The show uses that image, a man confining his wife in a structure he controls and calling it protection, as the central metaphor for what their marriage has always been.

Meanwhile Lindy, six inches tall, fights insects that are nearly as big as she is, uses Lego bricks as staircases, and begins an emotional relationship with another scientist named Richard, played by O-T Fagbenle, who paid attention to her when Les did not.

The series runs its premise as both absurdist comedy and genuine character study simultaneously.

Sight gags involving Lindy’s scale alternate with scenes that land with real emotional weight. The balance is the show’s primary achievement, and by most critical accounts it works more than it does not.

Macfadyen’s Performance Receives Rave Reviews

Les Littlejohn is, in the words of the Hollywood Reporter, a Nobel-chasing egomaniac who reacts to every minor setback with the stomping feet and whiny vocal inflections of a toddler.

The AV Club described him as a sheltered madman unable to deal with failure, adding that Macfadyen “knows a thing or two about sh**** onscreen marriages.”

This is a reference to his five years of playing Tom Wambsgans on Succession. Collider noted that Les is a man who recognizes his biggest flaw and genuinely wants to fix it, which gives the character a layer of vulnerability beneath the obliviousness.

That combination is what Macfadyen does better than almost anyone working in television right now.

He has spent his career building a specific kind of character, men who are simultaneously ridiculous and human, who understand intellectually that they are failing the people around them and cannot stop doing it anyway.

Tom Wambsgans was the fullest expression of that before Les Littlejohn. The two characters are not the same, but they share a quality.

The camera watches them with affection and horror in equal measure, and that double vision is something Macfadyen generates almost effortlessly.

Time magazine’s review put it plainly, noting that the show requires versatile leads with complex chemistry and that in Banks and Macfadyen it has exactly that.

The rapport between them, which carries the emotional credibility the show depends on, was built partly from a shared understanding of what they were making, both are executive producers as well as leads, meaning they shaped the material as well as performed it.

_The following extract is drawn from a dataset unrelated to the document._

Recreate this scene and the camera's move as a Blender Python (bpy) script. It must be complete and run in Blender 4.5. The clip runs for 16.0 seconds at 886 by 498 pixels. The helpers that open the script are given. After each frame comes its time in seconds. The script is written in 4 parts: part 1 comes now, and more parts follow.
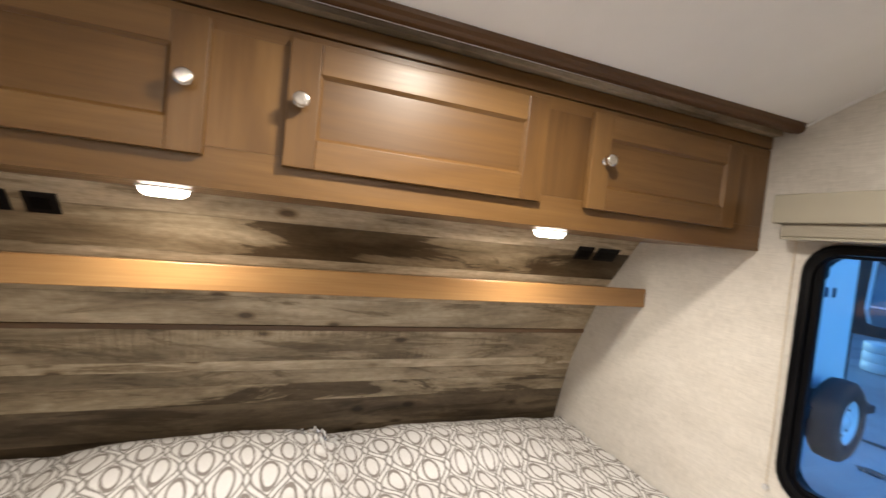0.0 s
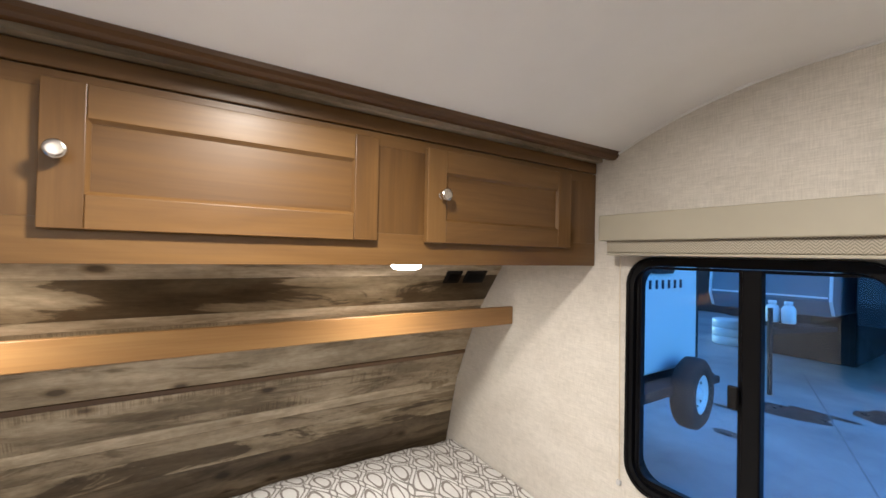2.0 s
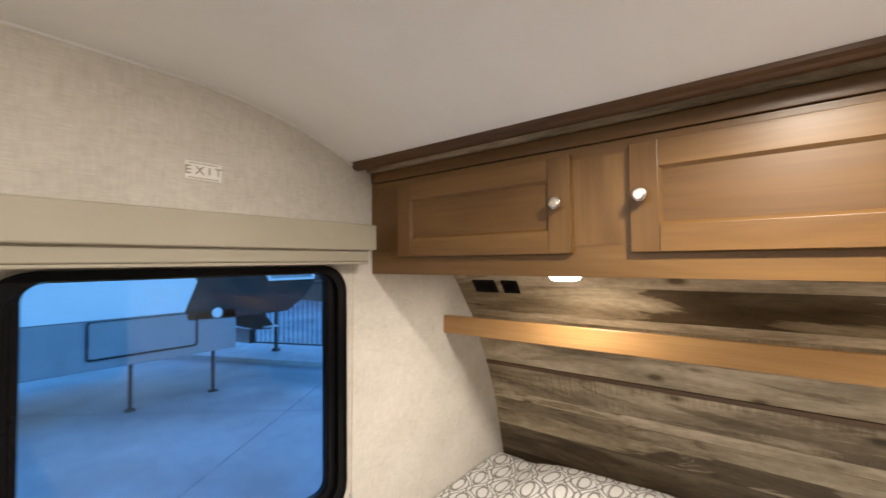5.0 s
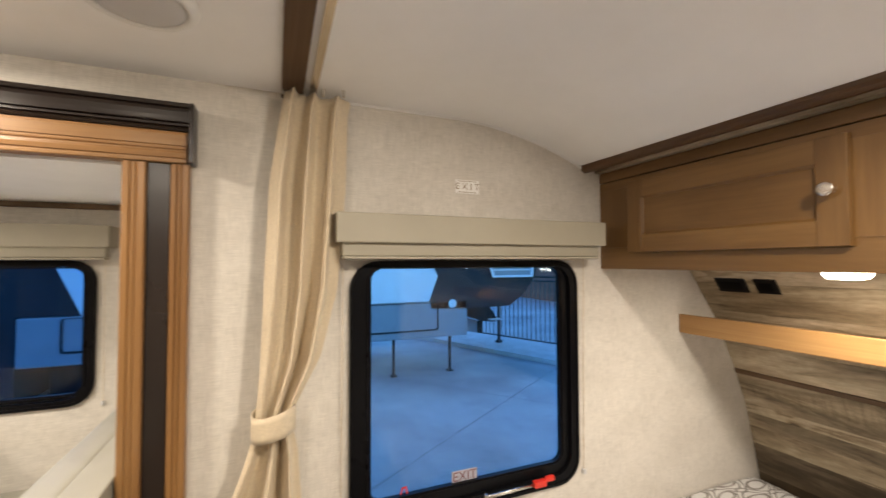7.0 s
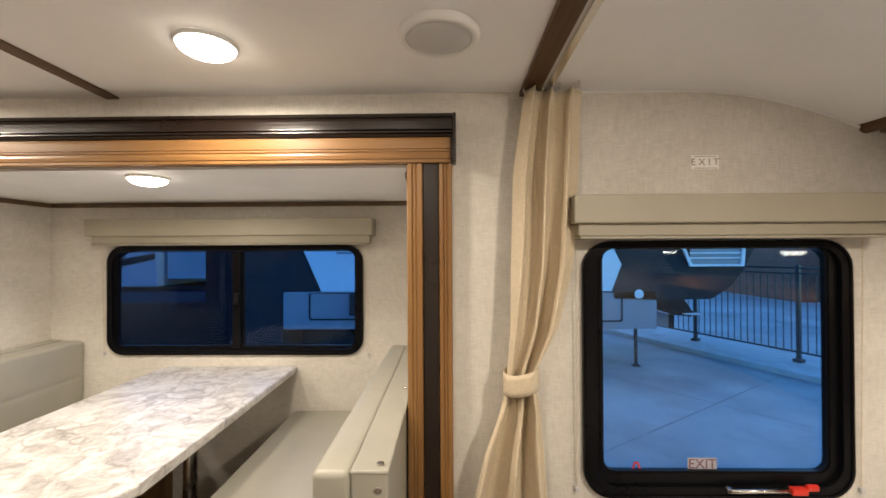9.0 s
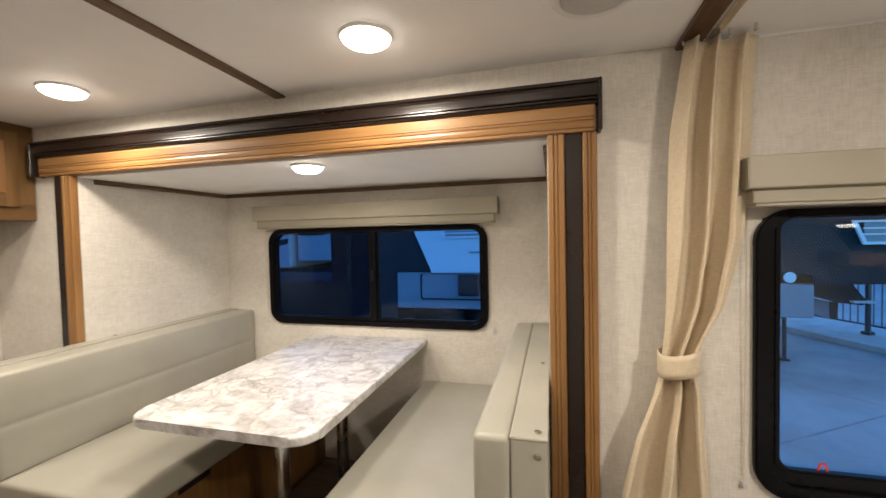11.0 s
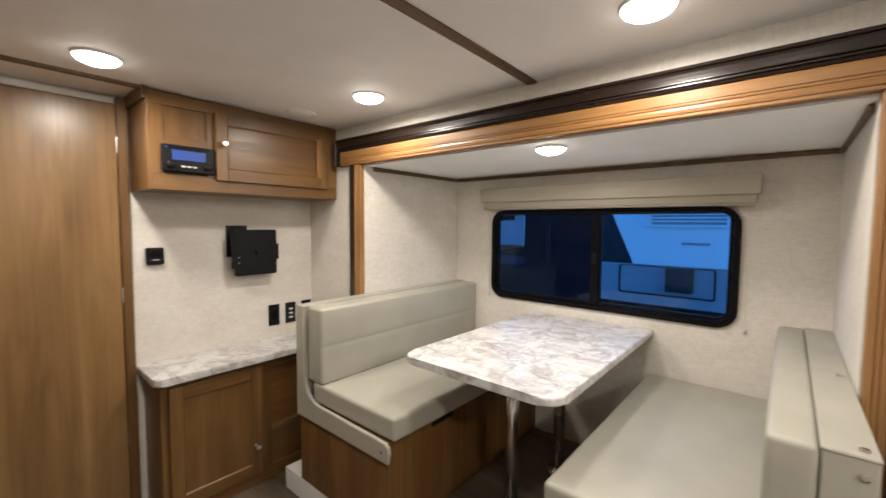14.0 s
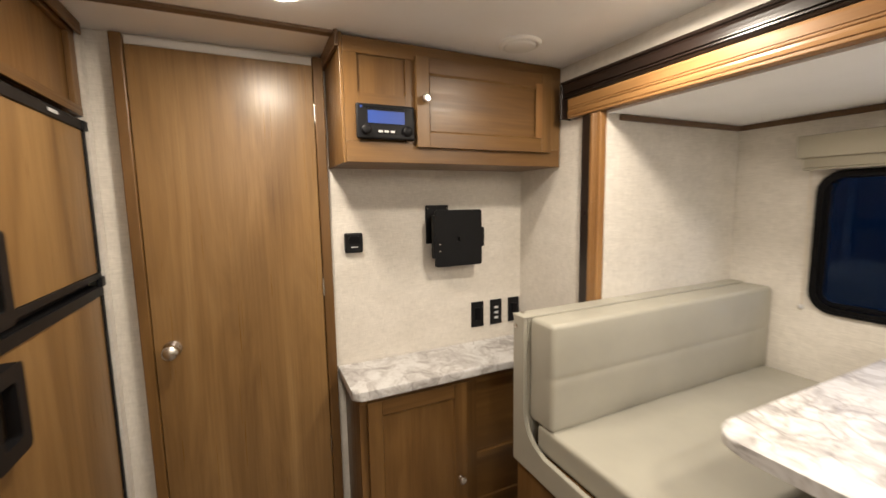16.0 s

Why Macfadyen Is The Right Actor For This Part

There is a specific kind of comedic performance that requires the actor to play everything completely straight while the situation around them becomes increasingly insane.

Les Littlejohn is that kind of role. He is not written as a broad buffoon. He is a serious man making a series of catastrophically wrong decisions with total sincerity.

The comedy comes from the gap between his self-image and reality, and closing that gap too quickly, letting Les become aware of how ridiculous he is, would kill it.

Macfadyen holds the gap open across ten episodes without straining. That requires timing and restraint and a specific kind of stillness that is not easy to manufacture.

It is the same quality that made Tom Wambsgans work so well across Succession’s four seasons.

Tom genuinely believed, in each moment, that he was navigating his circumstances correctly.

He was almost never right, and Macfadyen played that with a straight face so consistently that when Tom’s delusions finally cracked it was genuinely affecting.

Les operates in the same register, with the key difference that the show around him is looser and more openly comedic, which gives Macfadyen more room to work physically and with a broader palette.

The Hollywood Reporter’s negative review, the outlier in an otherwise strongly positive critical response, actually confirms this reading.

Its complaint is that the script cannot decide whether Les is meant to be menacing or buffoonish, but Macfadyen’s performance does not have that problem.

The ambiguity the reviewer sees as a flaw is something the actor is threading deliberately and successfully. The character works precisely because you cannot fully settle on how to feel about him.

Who Is Matthew Macfadyen?

Matthew Macfadyen was born October 17, 1974, in Great Yarmouth, Norfolk. He is 51 years old.

His mother was a drama teacher and actress, his father an oil engineer whose work took the family to Scotland and Jakarta before Macfadyen returned to England for school.

He attended Oakham School and then the Royal Academy of Dramatic Art, graduating in 1995.

He has said that he was inspired throughout his training and early career by Ingmar Bergman’s Fanny and Alexander, which he described as an example of people acting with each other rather than at each other.

He built his early career in British television and theatre, becoming known through Spooks on the BBC before a wider breakthrough in the 2005 film adaptation of Pride and Prejudice, where he played Mr. Darcy opposite Keira Knightley.

He spent the years after that deliberately seeking out supporting roles and character parts over leading-man status.

He told the New York Times at one point that he found it more interesting to play the baddie or the clown than to carry a film as the romantic lead.

That preference shaped his choices and deepened the range that eventually made him so extraordinary in Succession.

He was cast as Tom Wambsgans in HBO’s Succession in 2018 and spent five years playing the character across 39 episodes.

The role won him two Primetime Emmy Awards for Outstanding Supporting Actor in a Drama Series in 2022 and 2023, two BAFTA TV Awards, and a Golden Globe. Succession ended in 2023.

Since then he has appeared in Deadpool and Wolverine and Death by Lightning, a 2025 miniseries in which he played the assassin Charles Guiteau.

He is currently in production on an adaptation of The Spy Who Came in from the Cold, where he will play George Smiley. He has been married to actress Keeley Hawes since 2004.

The Miniature Wife is streaming now on Peacock with all ten episodes available.